A 2014 algorithm update from Google has had a sizable impact on the search result rankings of many websites — most notably, press release sites like Business Wire, PRWeb and PRNewswire. google-490567_1280

The update, known as Panda 4.0, is intended to better identify low-quality content in an attempt to prevent it from showing up high on the list in search results. Content that is short, repetitive or stuffed with links is now ranked lower as Google continues to work to provide its users with better results. And although Panda has been updated multiple times since its initial 4.0 release, a report from Search Engine Land shows that some websites experienced a significant ranking loss in search engine optimization (SEO) visibility of between 60 and 85 percent due to the updates.

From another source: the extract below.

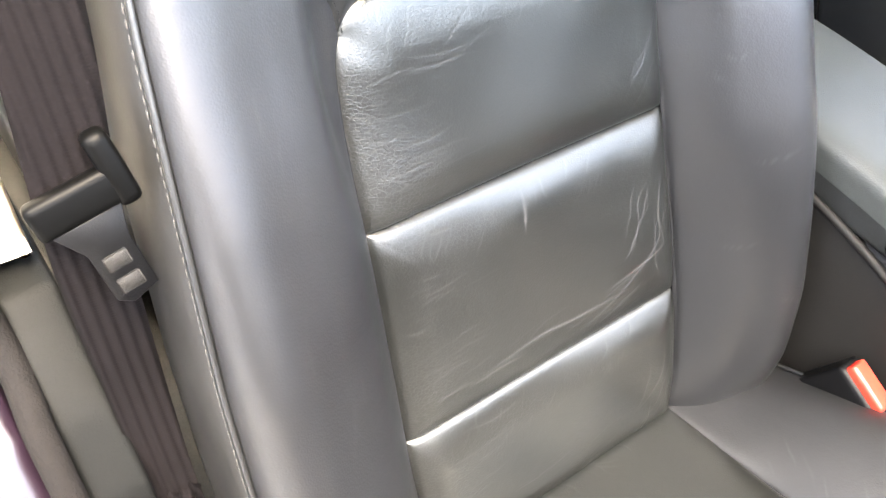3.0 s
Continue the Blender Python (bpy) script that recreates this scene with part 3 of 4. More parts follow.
def build_seat(at=(0, 0, 0)):
    seat = thing("car_seat", "black leather car seat with worn creased cushion and sewn panels", "car seat", at, "front seats")
    build_back(seat, BACK)

    # cushion
    s1, s2 = 0.202, 0.380
    pan = prism([(0.02, 0.25), (-0.1, 0.265), (-0.42, 0.315), (-0.47, 0.3), (-0.47, 0.255), (-0.1, 0.225), (0.05, 0.225)], -0.235, 0.235, "x", 0.01)
    cushion = part("cushion", pan, CHARCOAL, seat, "dark underside of the seat cushion")
    endc = rounded_end(s2, 0.035, 0.74)
    def u_edge_c(s):
        if s <= s2 - 0.035:
            return 1.0
        k = 1 - (s2 - s) / 0.035
        return 0.74 + 0.26 * (1 - min(k, 1) ** 2) ** (1 / 2.2)
    sk = s2 - 0.016
    uc = u_edge_c(sk)
    rip2 = ripple(0.0028, 13, 11.0)
    def rear_shape(u, s, base):
        # the rear pad swells into a roll along its front seam
        return rip2(u, s, base) + 0.003 * np.exp(-((s - 0.168) / 0.02) ** 2)
    rng = random.Random(33)
    marks = wrinkles(rng, 22, (-0.95, -0.75), (0.02, 0.19), 0.22, 0.008) + wrinkles(rng, 26, (-0.9, 0.9), (0.16, 0.185), 0.02, 0.016, 0.1, 0.0008, 0.3)
    marks += wrinkles(rng, 7, (-0.8, 0.5), (0.04, 0.14), 0.4, 0.045, 0.1, 0.0007, 0.25) + wrinkles(rng, 14, (-0.95, 0.7), (-0.015, 0.0), 0.1, 0.03, 0.1, 0.0008, 0.4)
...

These changes have forced many press release distribution services to make changes to their strategies to help their clients maintain better search rankings and comply with Panda’s evolving algorithm.

Eliminating thin content

Prior to Panda 4.0, a key component of many brands’ content marketing strategies was to create and distribute numerous press releases online, typically packing the content with specific keywords and phrases to assist with SEO. However, in recent years Google has viewed this practice as harmful to quality search results, and Panda may actually penalize some marketers that overuse this technique.

In response, it’s imperative for content marketers to improve on thin content by including links to credible sources and avoiding the practice of simply rewriting content in different forms. Good press release writing today includes multimedia, such as photos and videos, and each release should have something truly newsworthy to announce. In short, the days of distributing mass press releases online simply for the SEO value are over.

Quality over quantity

Simply knowing how to properly integrate keywords into press releases (and other forms of written content) is no longer the answer to better search engine rankings. Conversely, Panda has shifted Google’s focus to the relevance and quality of content developed. The more informative and comprehensive the content, the more opportunity Google has to build semantics around the topic and understand the context to properly index it within the search engine results it provides users.

In terms of best practices, a piece of content should be at least 500 words and attempt to explore a subject in a way that provides useful information to readers and viewers. Consider it a give-and-take relationship with Google. The more you give the search engine to work with, the better your results will likely be when it comes to SEO, as you will help Google achieve its ultimate goal of giving users the quality search results they want and need.

Although the initial impact of Panda 4.0 update has been drastic for many press release distribution services, top executives, including Vocus CEO Peter Granat, are optimistic that these changes will lead to higher-quality content overall. To be sure, the algorithm changes have been a disruption to the direct marketing industry, but it can be overcome and will reap significant rewards for those brands rising to the challenge.